Yes. We certainly intend to increase the dividend each year and at a moderate pace, but 1 that builds value over time that will be sustainable, but also meaningful.
Our next question comes from David Deckelbaum with Cowen.
I really only had, I think, 1 additional follow-up to some of the other questions that were answered already. But as we think about — you’ve thrown out the 200,000 a day target in the Bakken as a most optimal level of performance for the asset.
Just given some of the inflation that we’re seeing there, some of the inflation that we’re seeing both on the unit cost size, is 200,000 still the right number? And is there — is that still a steady-state 4 rig program? Or just given the move in higher pricing if we were to believe in the long-term price at higher given some of the inflation, do all of these numbers move slightly higher?
No. Look, I think if you look at our portfolio, we’ve got 2,100 or more drilling locations that generate great returns at a $60 WTI. So obviously, at current prices, those returns are fantastic, right? And so certainly, the movement in the oil price from a return standpoint is outstripping any inflationary effects.
And the 200,000 barrel a day kind of plateau rate, if you will, for the Bakken is absolutely the optimum place to be because it really fills up all the infrastructure that we have in place in the Bakken. So you need to think about future wells as almost like a tieback in the Gulf of Mexico.
The infrastructure is already there. So the incremental returns are very high for those Bakken wells.
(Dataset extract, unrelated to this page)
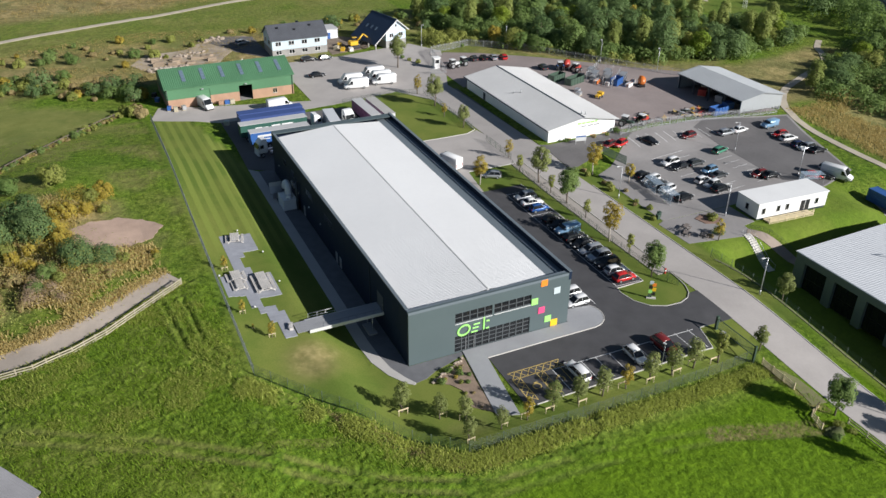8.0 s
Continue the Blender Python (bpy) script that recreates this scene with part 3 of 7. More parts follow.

So we’ll hold that with the portfolio we have, we’ll hold that for rigs and be able to hold that plateau at about 200,000 barrels a day for almost a decade, all the while, the Bakken generating significant amount of free cash flow during that period.
So at $60, it generates over $1 billion of free cash flow. Obviously, current price is much higher. So it becomes this massive cash annuity for the portfolio at that 200,000 barrels a day.
This concludes today’s conference. Thank you for your participation. You may now disconnect.